Celebramos hoy a santa María Magdalena, a la que Juan Pablo II llamó “apostola apostolorum”, (apóstol de los apóstoles) porque tuvo la dicha de comunicarles a ellos la resurrección de Jesucristo.

En los últimos años literatura de corte comercial y gnóstico han intentado desfigurar a María Magdalena para negar la divinidad de Jesucristo. Le han atribuido un romance que no tiene  ninguna base en los textos del evangelio y que chirría a los oídos y a la inteligencia de cualquiera que se haya acercado al Señor. Sabemos de ella que el Señor la había liberado de siete demonios y que estuvo junto a él en el momento de su muerte. Se discute si ella es la mujer que ungió a Jesús en Betania y su relación con otras mujeres que aparecen en el evangelio. De lo que no cabe duda es de que formó parte del grupo de mujeres que acompañaron a Jesús y sus apóstoles en algunos momentos.

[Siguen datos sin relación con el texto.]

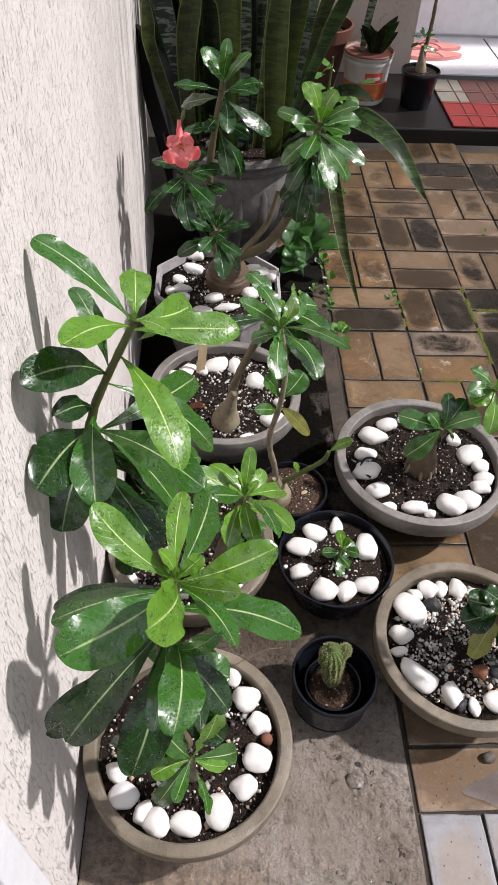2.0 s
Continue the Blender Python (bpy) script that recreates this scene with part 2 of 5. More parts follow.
def leaf_mat(name, color, vein, back, rough=0.22, drops=1.0, mottle=0.0, film=0.2, gloss=1.5):
    """Leaf with a pale midrib, side veins and drops of rain. UV: across, along."""
    k = Mat(name, rough)
    uv = k.n("ShaderNodeUVMap").outputs[0]
    sx = k.n("ShaderNodeSeparateXYZ")
    k.put(sx.inputs[0], uv)
    u, v = sx.outputs[0], sx.outputs[1]
    a = k.math("ABSOLUTE", k.math("SUBTRACT", u, 0.5))
    rib = k.ramp(a, 0.010, 0.030, 1, 0)
    rib = k.math("MULTIPLY", rib, k.ramp(v, 0.55, 0.98, 1.0, 0.35))
    r = k.rand()
    p = k.pos(obj=True)
    sway = k.math("MULTIPLY", k.noise(p, 45, 3), 1.6)
    saw = k.math("FRACT", k.math("ADD", sway, k.math("SUBTRACT", k.math("MULTIPLY", v, 12.0), k.math("MULTIPLY", a, 5.0))))
    side = k.ramp(k.math("ABSOLUTE", k.math("SUBTRACT", saw, 0.5)), 0.03, 0.10, 1, 0)
    n = k.noise(p, 28, 4)
    col = k.mix(k.ramp(r, 0, 1, 0, 0.55), color, tuple(c * 0.55 for c in color))
    col = k.mix(k.ramp(n, 0.4, 0.7, 0, 0.35), col, tuple(min(1, c * 1.5) for c in color))
    if mottle:
        m = k.ramp(k.noise(k.pos((13, 13, 62), obj=True), 1.0, 4, 0.65, 1.2), 0.45, 0.52, 0, mottle)
        col = k.mix(m, col, tuple(c * 0.15 for c in color))
        edge = k.ramp(a, 0.445, 0.47, 0, 0.5)
        col = k.mix(edge, col, vein)
    else:
        col = k.mix(k.math("MULTIPLY", side, 0.05), col, vein)
        col = k.mix(rib, col, vein)
        spot = k.ramp(k.noise(p, 15, 3, 0.6), 0.7, 0.78, 0, 0.6)
        col = k.mix(spot, col, (0.3, 0.24, 0.05))
    dv = k.voro(p, 300)
    dome = k.ramp(dv.outputs["Distance"], 0.0, 0.42, 1, 0)
    few = k.ramp(k.noise(p, 60, 3), 0.47, 0.55)
    dome = k.math("MULTIPLY", k.math("SQRT", dome), few)
    n1 = k.bump(k.math("ADD", k.math("MULTIPLY", side, -0.12), k.math("MULTIPLY", rib, -0.7)), 0.0012, 0.5)
    n2 = k.bump(n, 0.003, 0.25, n1)
    if not mottle:
        n2 = k.bump(k.noise(p, 62, 2, 0.5), 0.0035, 0.4, n2)
    n3 = k.bump(dome, 0.0016, 0.6 * drops, n2)
    wet = k.ramp(k.noise(p, 22, 4, 0.65), 0.4, 0.62, rough, rough + film)
    rr = k.mix(k.ramp(dome, 0.05, 0.3), wet, (0.06, 0.06, 0.06))
    k.b.inputs["Specular IOR Level"].default_value = 0.24 if mottle else 0.4
    if not mottle:
        k.put(k.b.inputs["Coat Weight"], k.ramp(k.noise(p, 17, 4, 0.7), 0.42, 0.64, 0.2, 1.0))
        k.b.inputs["Coat IOR"].default_value = gloss
    k.b.inputs["Coat Roughness"].default_value = 0.1
    k.out(col, rr, n3)
    tr = k.n("ShaderNodeBsdfTranslucent")
    k.put(tr.inputs["Color"], back)
    ms = k.n("ShaderNodeMixShader")
    ms.inputs[0].default_value = 0.12
    k.t.links.new(k.b.outputs[0], ms.inputs[1])
    k.t.links.new(tr.outputs[0], ms.inputs[2])
    k.t.links.new(ms.outputs[0], k.t.nodes["Material Output"].inputs["Surface"])
    return k.m


def plain_mat(name, color, rough=0.5, metal=0.0, spec=0.5, vary=0.15, scale=30, relief=0.001, dirt=None, obj=True):
    k = Mat(name, rough, metal, spec)
    p = k.pos(obj=obj)
    n = k.noise(p, scale, 5, 0.6)
    fine = k.noise(p, scale * 8, 3, 0.6)
    d = dirt or tuple(c * (1 - 2.2 * vary) for c in color)
    col = k.mix(k.ramp(n, 0.4, 0.72, 0, 1 if dirt else 0.8), color, d)
    col = k.mix(k.ramp(k.rand(), 0, 1, 0, vary), col, tuple(c * 0.6 for c in color))
    rr = k.ramp(n, 0.3, 0.7, max(0.03, rough - 0.08), min(1, rough + 0.1))
    return k.out(col, rr, k.bump(fine, relief, 0.5, k.bump(n, relief * 3, 0.4)))


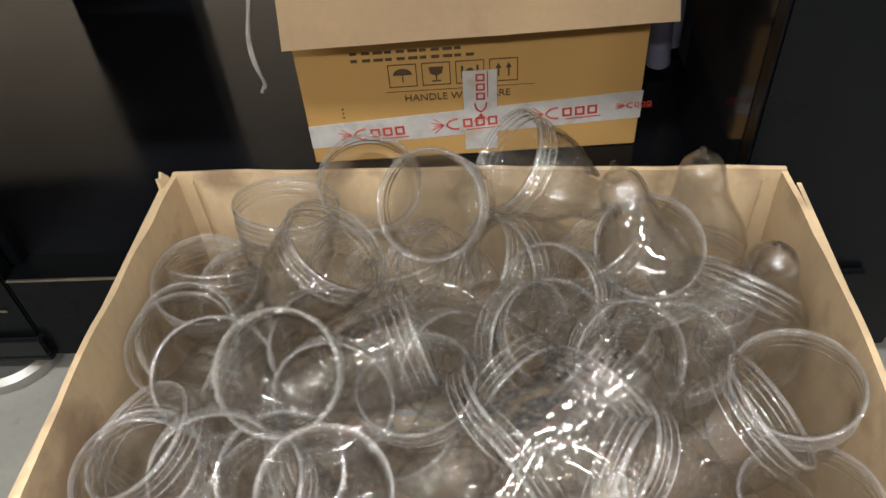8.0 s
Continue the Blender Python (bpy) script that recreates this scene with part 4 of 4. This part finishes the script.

En el Evangelio se nos muestra el gran amor que María Magdalena sentía hacía Jesús. Su encuentro con Él había transformado totalmente su vida. Por eso, justo cuando acaba el descanso del sábado, ella corre al sepulcro. Queda desconsolada al ver la tumba vacía y, desconocedora aún de la resurrección, piensa que han robado el cadáver.

Allí conoce de nuevo al que ya conocía. Antes lo había visto en carne mortal, ahora se le aparece resucitado. Por eso, al principio lo confunde con el hortelano. Ahora Jesús aparece vencedor de la muerte. Es el mismo que antes había predicado y caminado por Galilea, pero ahora está resucitado.

María se lanza a los pies del Señor, como queriéndolo retener aquí en la tierra. Pero Jesús le comunica que ha de subir a los cielos. Su cuerpo se va a quedar ente nosotros de otra manera, en el sacramento de la Eucaristía. Allí se podrá revivir ese diálogo del huerto una y mil veces. Jesús llamándonos por nuestro nombre y nosotros confesándolo como Señor y Maestro.

La resurrección, señala Jesús, abre una nueva dimensión para todos los hombres. Ahora podemos llamar Padre a Dios, pues se nos comunica la filiación divina. Al mismo tiempo, la carne de Cristo, es de Dios, del suyo y del nuestro. Se trata de una bella expresión en la que se condensa el misterio de la redención. Jesús asumió nuestra carne para comunicarnos la vida divina. María Magalena intenta apresar la carne y Jesús le abre los ojos al nuevo horizonte de su existencia. Después le da el mandato de anunciarlo a los apóstoles.

En las palabras de Jesús, y del conjunto de la escena, aprendemos también cómo por la resurrección de Jesucristo queda perfeccionado todo amor. Jesús nos regala su caridad, que libra nuestro amor humano de toda mancha de pecado. Para que nuestros afectos y nuestra sensibilidad participen de esa sanación es preciso cultivar la relación con Él y no dejar de mirar a quien ha vencido la muerte y sube a los cielos. Por eso toda la vida, en las diferentes cosas que hacemos, se convierte en una confesión de la resurrección, una manera nueva de vivir.